Wednesday, April 01, 2009

An Analogy, and a continuation of the current saga.

So today, while trying NOT to fall asleep in my macroeconomics class I just started writing. And then I found an analogy of the whole boy thing that I am going through. It starts with meeting one another- and that is like catching the eye of someone on the sidewalk that you dont know but you smile and say hi and go on with your life, there are no expectations with that.
Then the week of intense conversation and couple of nights that he came up to Transy- that is like meeting someone on vacation, you want to know everything and anything, and you spend LOTS of time with that person. Or I also thought it would be like walking down a street with someone, holding their hand and then going to a coffee shop for conversation. Either way, its an intense period but at the same time the expecatations still arent totally clear and you are just enjoying spending time with a person.

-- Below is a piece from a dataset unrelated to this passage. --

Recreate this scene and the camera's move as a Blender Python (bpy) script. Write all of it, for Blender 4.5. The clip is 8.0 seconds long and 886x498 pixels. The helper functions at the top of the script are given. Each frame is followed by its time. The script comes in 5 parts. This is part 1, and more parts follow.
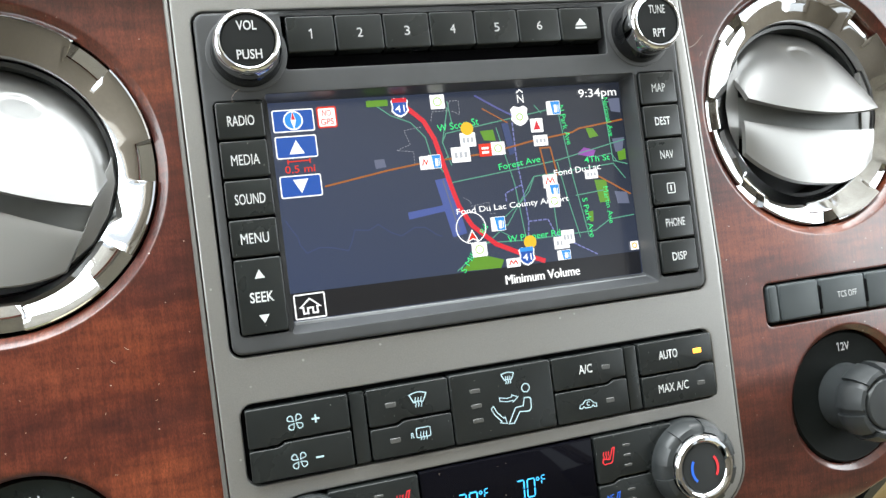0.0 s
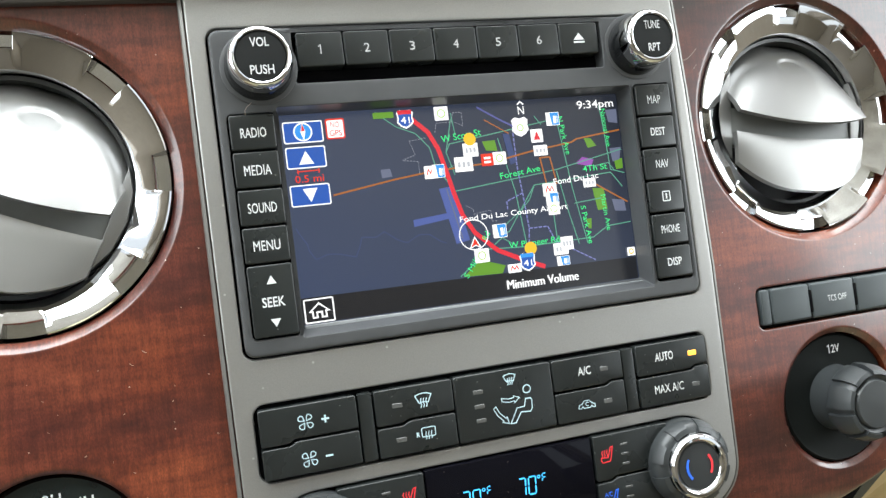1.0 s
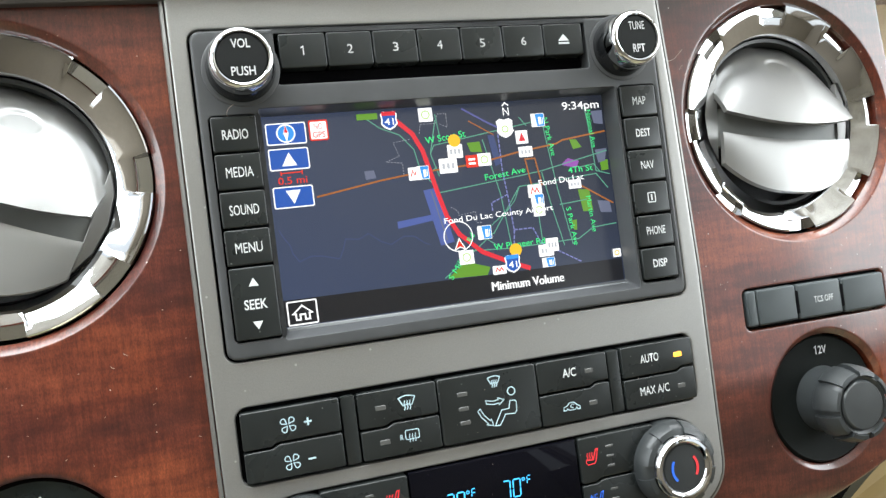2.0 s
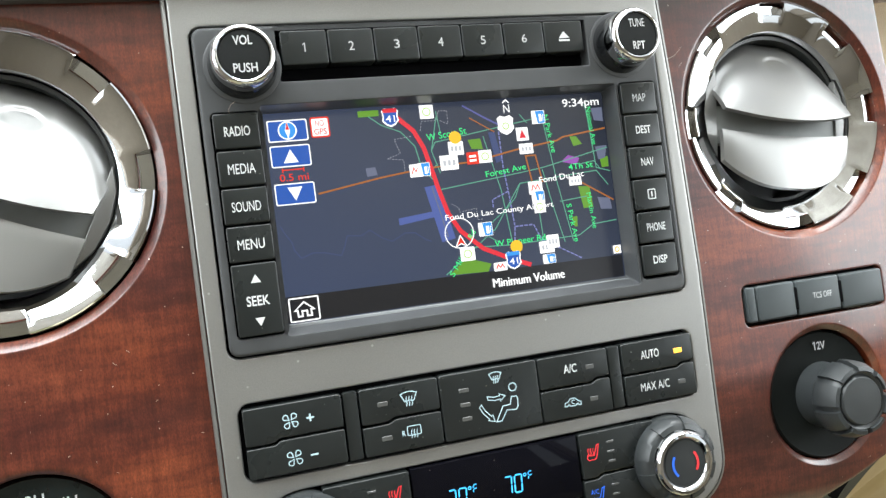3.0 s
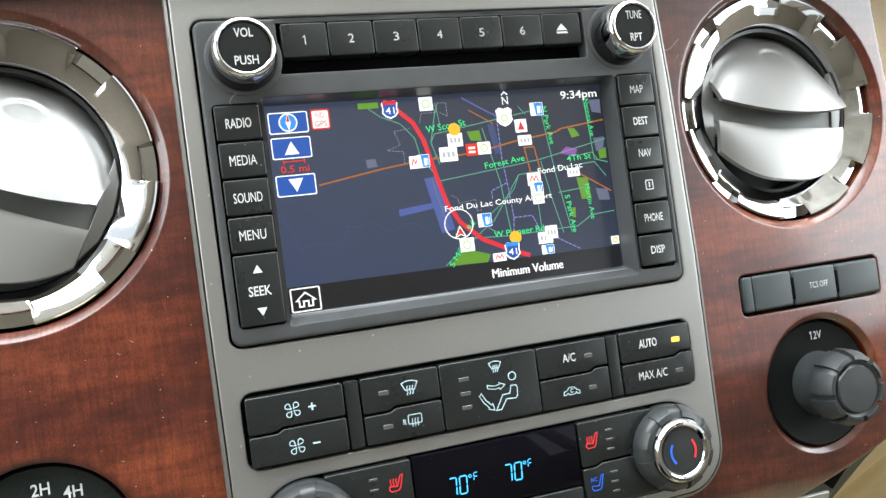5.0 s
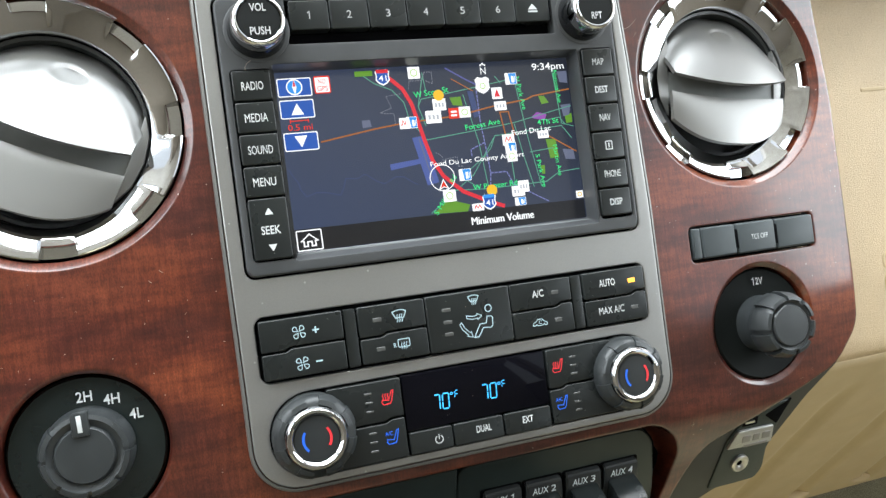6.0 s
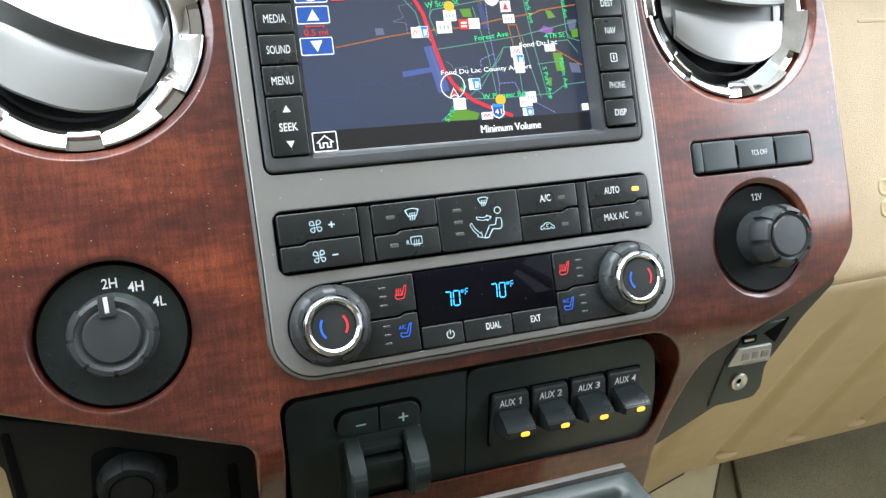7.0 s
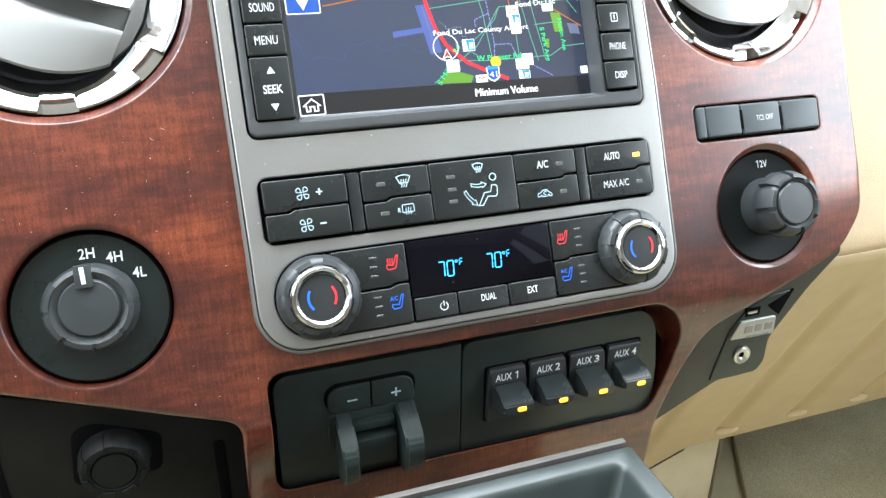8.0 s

Next you say something that the other person doesnt like, or something that worries them, and they run into a building and lock it up tight. They put up barriers, maybe unintentionally, but barriers just the same. And I have been standing on the porch of the house (what I imagine the building as), I get little muffled responses to my questions and I dont understand what has happened, and it might very well be raining, but I dont leave, because thats not me. I stick around because I dont understand, I stick around because I care and thats just who I am.
Finally the door is slowly unlocked, and I have to remember not to thrust myself agains the door, because that wont help. I just have to be patient. Maybe the door will open a crack. And I will take what I can get, crack by crack by crack. I think a normal person would walk away from the situation, but I am not normal, and for some reason I cant just let go.
So heres to waiting for the cracks of the door- which means being patient. Im in it for the long haul, you can count on me.